PROBLEM DETAILS:
Pull every line that holds the word "group" from the entries.

DATA EXCERPTS:
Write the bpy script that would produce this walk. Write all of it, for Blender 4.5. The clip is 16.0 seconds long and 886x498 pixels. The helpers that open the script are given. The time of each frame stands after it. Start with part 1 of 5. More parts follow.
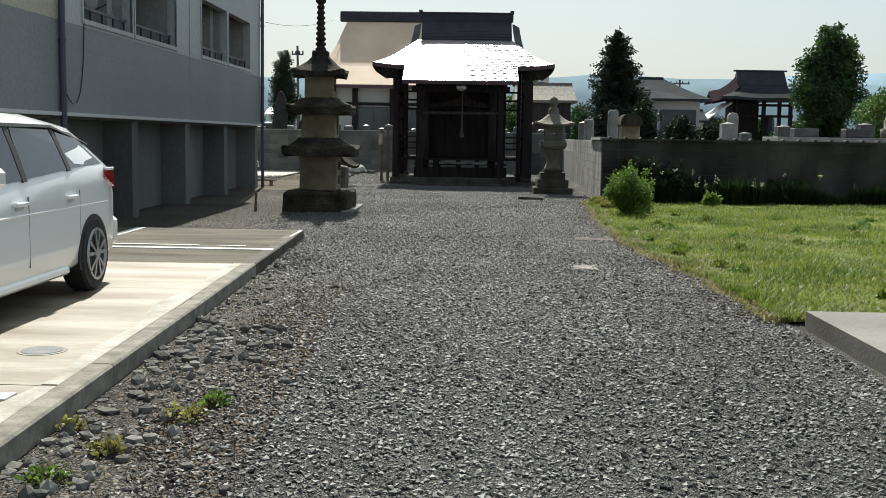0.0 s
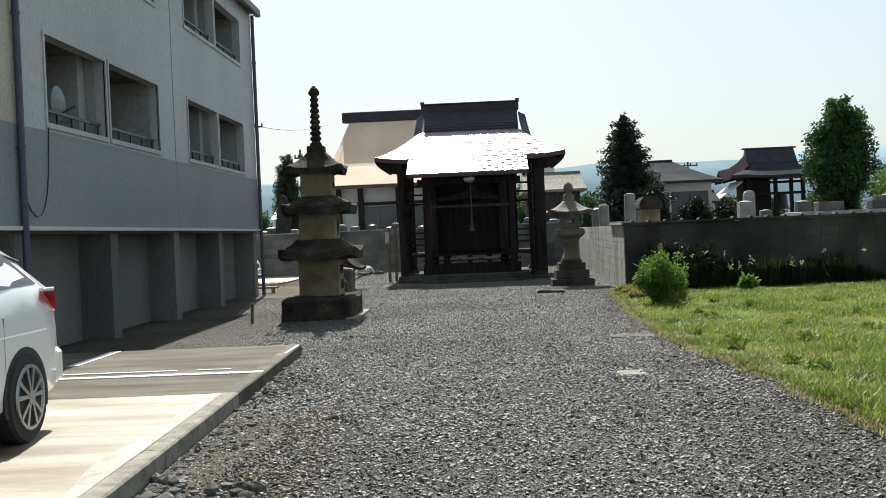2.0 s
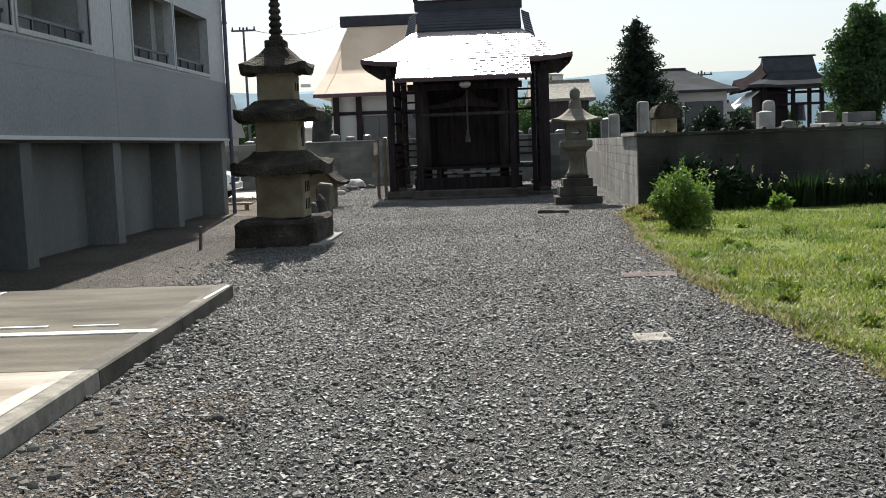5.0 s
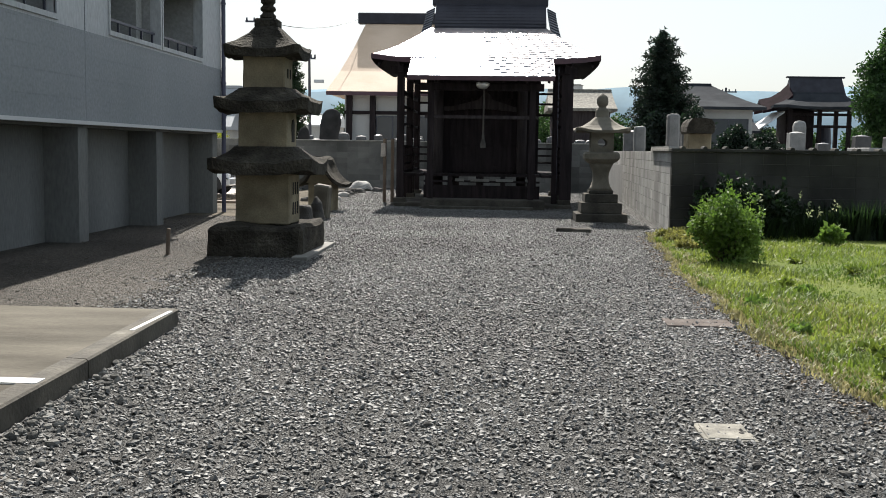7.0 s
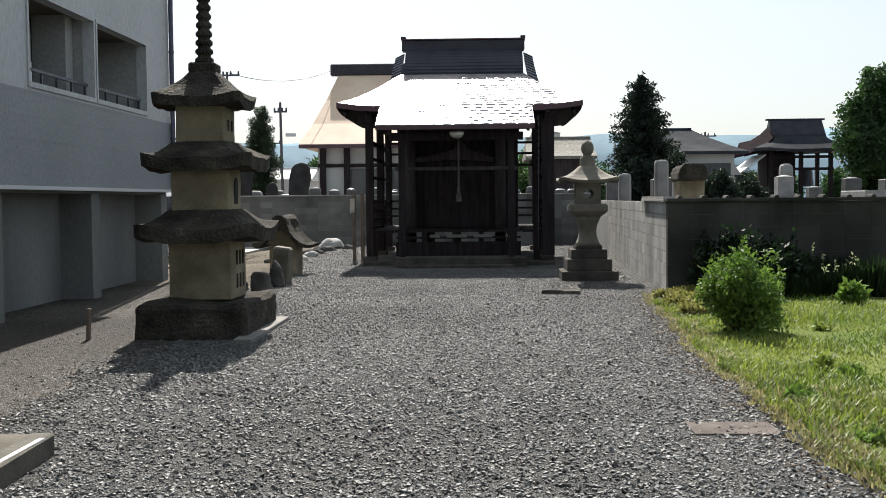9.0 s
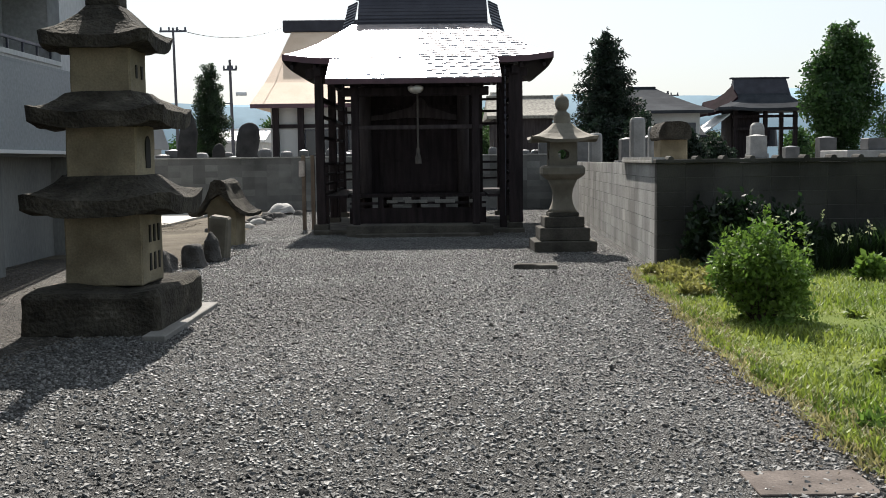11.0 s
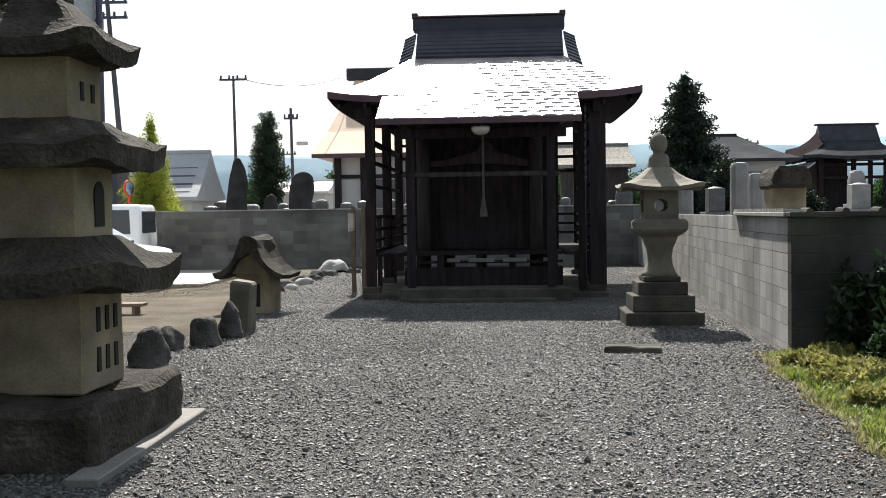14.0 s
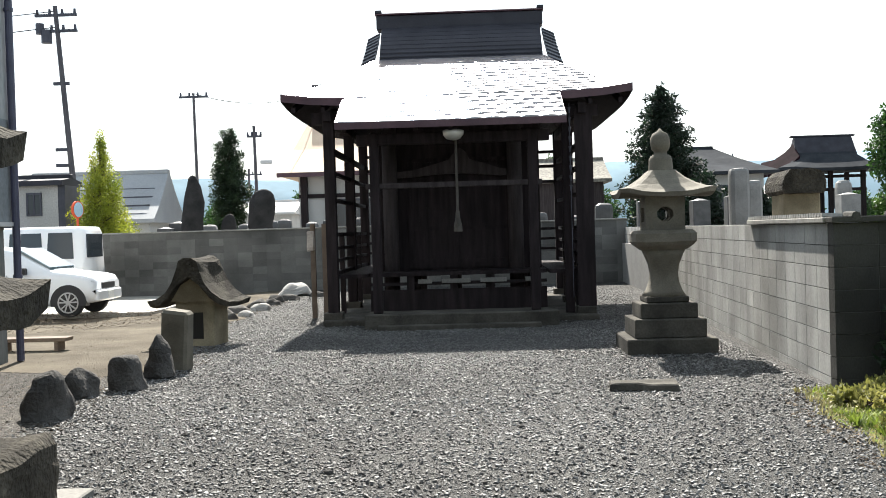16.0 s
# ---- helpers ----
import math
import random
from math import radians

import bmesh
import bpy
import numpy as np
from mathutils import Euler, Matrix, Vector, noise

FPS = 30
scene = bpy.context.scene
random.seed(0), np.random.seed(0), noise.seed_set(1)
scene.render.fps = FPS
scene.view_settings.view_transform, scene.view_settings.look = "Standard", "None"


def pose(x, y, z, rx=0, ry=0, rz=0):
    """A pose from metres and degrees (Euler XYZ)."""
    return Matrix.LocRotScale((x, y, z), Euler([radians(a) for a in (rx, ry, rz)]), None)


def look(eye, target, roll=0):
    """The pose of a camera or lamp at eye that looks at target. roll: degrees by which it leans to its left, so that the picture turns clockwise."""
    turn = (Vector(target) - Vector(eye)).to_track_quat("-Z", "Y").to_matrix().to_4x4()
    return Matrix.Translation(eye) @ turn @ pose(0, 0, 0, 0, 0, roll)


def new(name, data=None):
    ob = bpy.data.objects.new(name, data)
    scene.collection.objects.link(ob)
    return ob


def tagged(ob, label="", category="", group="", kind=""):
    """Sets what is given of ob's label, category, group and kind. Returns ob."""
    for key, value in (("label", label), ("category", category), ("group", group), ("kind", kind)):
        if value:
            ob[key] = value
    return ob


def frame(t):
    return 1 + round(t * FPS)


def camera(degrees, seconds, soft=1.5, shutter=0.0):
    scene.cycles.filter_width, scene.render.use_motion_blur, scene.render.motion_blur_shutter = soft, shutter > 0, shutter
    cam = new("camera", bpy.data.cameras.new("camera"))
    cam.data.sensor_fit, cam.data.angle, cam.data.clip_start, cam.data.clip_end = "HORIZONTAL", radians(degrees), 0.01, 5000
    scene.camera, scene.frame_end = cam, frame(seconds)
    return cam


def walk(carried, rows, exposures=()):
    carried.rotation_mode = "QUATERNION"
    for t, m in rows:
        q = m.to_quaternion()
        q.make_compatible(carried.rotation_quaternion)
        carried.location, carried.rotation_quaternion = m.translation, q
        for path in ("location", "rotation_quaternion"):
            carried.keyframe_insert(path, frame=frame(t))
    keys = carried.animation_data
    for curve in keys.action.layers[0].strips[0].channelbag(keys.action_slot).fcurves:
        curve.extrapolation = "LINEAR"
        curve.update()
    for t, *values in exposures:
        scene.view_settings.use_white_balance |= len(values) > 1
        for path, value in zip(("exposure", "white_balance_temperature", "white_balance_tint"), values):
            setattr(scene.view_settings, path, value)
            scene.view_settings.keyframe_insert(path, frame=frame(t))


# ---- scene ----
cam = camera(45.3, 16.0, soft=0.9)
PATH = [
    (0, (0.097, -0.477, 1.441), (0.051, 1.511, 1.23), 0.9),
    (0.5, (0.076, -0.087, 1.458), (0.126, 1.904, 1.284), 0.5),
    (1, (0.057, 0.441, 1.45), (0.027, 2.439, 1.36), 0.2),
    (1.5, (-0.016, 0.773, 1.423), (0.046, 2.772, 1.427), 0.5),
    (2, (0.025, 1.299, 1.397), (-0.042, 3.297, 1.367), -2.4),
    (2.5, (0.099, 1.733, 1.384), (0.001, 3.731, 1.387), -1.7),
    (3, (0.13, 2.162, 1.401), (0.09, 4.162, 1.355), -2.2),
    (3.5, (0.208, 2.614, 1.397), (0.086, 4.608, 1.302), -1.0),
    (4, (0.226, 3.05, 1.368), (0.198, 5.038, 1.146), -1.5),
    (4.5, (0.266, 3.487, 1.383), (0.243, 5.48, 1.223), -3.5),
    (4.7, (0.31, 3.696, 1.394), (0.236, 5.685, 1.196), -2.5),
    (6.8, (0.289, 5.928, 1.379), (0.185, 7.918, 1.205), -1.0),
    (7, (0.287, 6.113, 1.386), (0.182, 8.101, 1.198), 0.9),
    (7.5, (0.267, 6.529, 1.42), (0.228, 8.525, 1.293), -0.5),
    (8, (0.313, 7.048, 1.427), (0.262, 9.046, 1.36), -0.7),
    (8.2, (0.316, 7.255, 1.445), (0.25, 9.252, 1.366), 0.1),
    (10.3, (0.34, 9.272, 1.498), (0.261, 11.268, 1.389), -1.7),
    (10.5, (0.311, 9.485, 1.506), (0.239, 11.479, 1.375), -0.6),
    (11, (0.259, 10.071, 1.482), (0.266, 12.064, 1.315), -0.7),
    (11.5, (0.269, 10.545, 1.457), (0.193, 12.535, 1.276), -2.6),
    (12, (0.249, 11.068, 1.475), (0.205, 13.063, 1.334), -0.8),
    (12.5, (0.239, 11.579, 1.458), (0.206, 13.577, 1.368), -2.4),
    (13, (0.23, 12.103, 1.506), (0.118, 14.1, 1.464), -0.1),
    (13.5, (0.205, 12.576, 1.517), (0.16, 14.576, 1.496), -1.4),
    (14, (0.248, 13.118, 1.506), (0.128, 15.113, 1.436), -0.8),
    (14.5, (0.211, 13.537, 1.464), (0.162, 15.536, 1.489), -2.4),
    (15, (0.224, 14.131, 1.436), (0.105, 16.127, 1.41), -1.0),
    (15.5, (0.181, 14.617, 1.428), (0.142, 16.614, 1.525), -0.0),
    (16, (0.156, 15.116, 1.427), (0.09, 17.114, 1.394), -1.7),
]
EXPOSURES = [(0.0, 0.62, 6500, 5), (1.5, 0.80, 6500, 4), (3.0, 0.86, 6500, 8), (7.0, 0.93, 6500, 10), (12.5, 0.95, 6500, 11), (14.5, 1.2, 6500, 11), (16.0, 1.5, 6500, 9)]
walk(cam, [(t, look(eye, target, roll)) for t, eye, target, roll in PATH], EXPOSURES)
# world, sun, exposure
SUN_DIR = Vector((-0.12, 0.94, 1.0)).normalized()
world = bpy.data.worlds.new("sky")
scene.world = world
world.use_nodes = True
wn = world.node_tree.nodes
sky = wn.new("ShaderNodeTexSky")
sky.sky_type = "NISHITA"
sky.sun_disc = False
sky.sun_elevation = math.asin(SUN_DIR.z)
sky.sun_rotation = math.atan2(SUN_DIR.x, SUN_DIR.y)
sky.dust_density = 2.5
wn["Background"].inputs["Strength"].default_value = 0.0515
haze = wn.new("ShaderNodeMix")
haze.data_type = "RGBA"
haze.inputs[0].default_value = 0.40
haze.inputs[7].default_value = (11.6, 13.3, 14.4, 1)
world.node_tree.links.new(sky.outputs["Color"], haze.inputs[6])
world.node_tree.links.new(haze.outputs[2], wn["Background"].inputs["Color"])
sun = new("sun", bpy.data.lights.new("sun", "SUN"))
sun.data.energy, sun.data.angle, sun.data.color = 5.0, radians(0.5), (1.0, 0.95, 0.87)
sun.matrix_world = look(SUN_DIR * 100, (0, 0, 0))


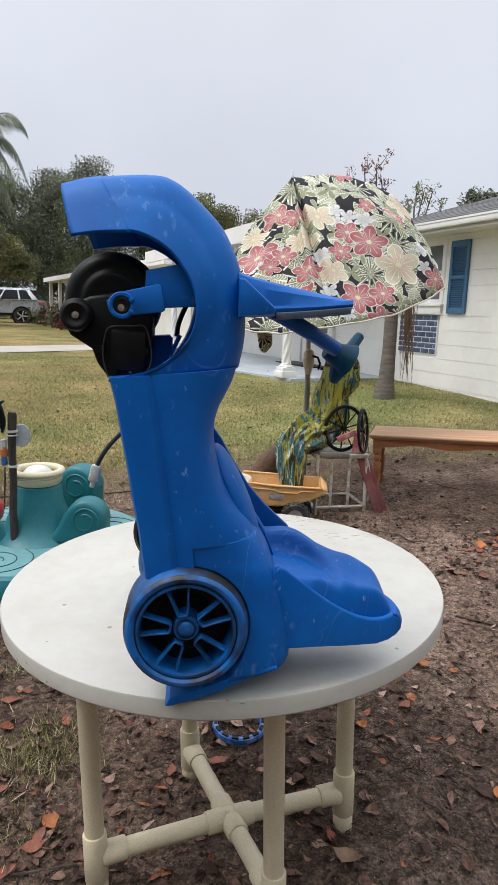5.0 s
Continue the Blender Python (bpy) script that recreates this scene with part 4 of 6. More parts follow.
def scroll(x, y, yaw, R_, h, flow):
    """A snail-shaped backrest: a rounded disc on edge whose foot flows out along the platform."""
    bm = bmesh.new()
    prof = []
    for i in range(20):
        a = math.pi * (1.12 - 0.92 * i / 19)
        prof.append((R_ * math.cos(a), h + R_ * math.sin(a)))
    tail = [tuple(p) for p in spline([(R_ * 1.05, h + R_ * 0.26), (R_ * 1.45, h * 0.62), (R_ * 1.85, h * 0.26), (max(flow, R_ * 2.3), 0.0)], 9)]
    poly = [(-R_ * 0.98, 0.0)] + prof[1:-1] + tail
    prism(bm, poly, -0.062, 0.062, 0.03, 4)
    m = Matrix.Translation((x, y, zt)) @ turn("Z", yaw)
    bm.transform(m)
    s = part("backrest", bm, TEAL, ride, sharp=60)
    for side in (-1, 1):
        bm = bmesh.new()
        fr = m @ Matrix.Translation((0, side * 0.061, h)) @ Matrix.Rotation(radians(90), 4, "X")
        spiral(bm, fr, 0.030, R_ * 0.68, 1.35, 0.0055, 1.2)
        part("scroll_line", bm, TEAL, s)


scroll(-0.345, -0.10, 8, 0.130, 0.135, 0.34)
scroll(0.275, -0.12, 172, 0.10, 0.13, 0.26)
scroll(0.185, 0.235, 160, 0.11, 0.20, 0.26)
# spiral grooves drawn as thin dark tubes half sunk in the deck
for x, y, st in ((-0.10, -0.36, 0.0), (0.35, 0.12, 2.0), (-0.26, 0.25, 1.0)):
    bm = bmesh.new()
    m = Matrix.Translation((x, y, zt + 0.003))
    spiral(bm, m, 0.035, 0.125, 1.6, 0.0028, st, 70)
    spiral(bm, m, 0.125, 0.175, 0.55, 0.0026, st + 2 * math.pi * 0.6, 40)
    part("groove", bm, GROOVE, platform, "dark spiral groove")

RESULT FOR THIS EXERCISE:
def tagged(ob, label="", category="", group="", kind=""):
    """Sets what is given of ob's label, category, group and kind. Returns ob."""
    for key, value in (("label", label), ("category", category), ("group", group), ("kind", kind)):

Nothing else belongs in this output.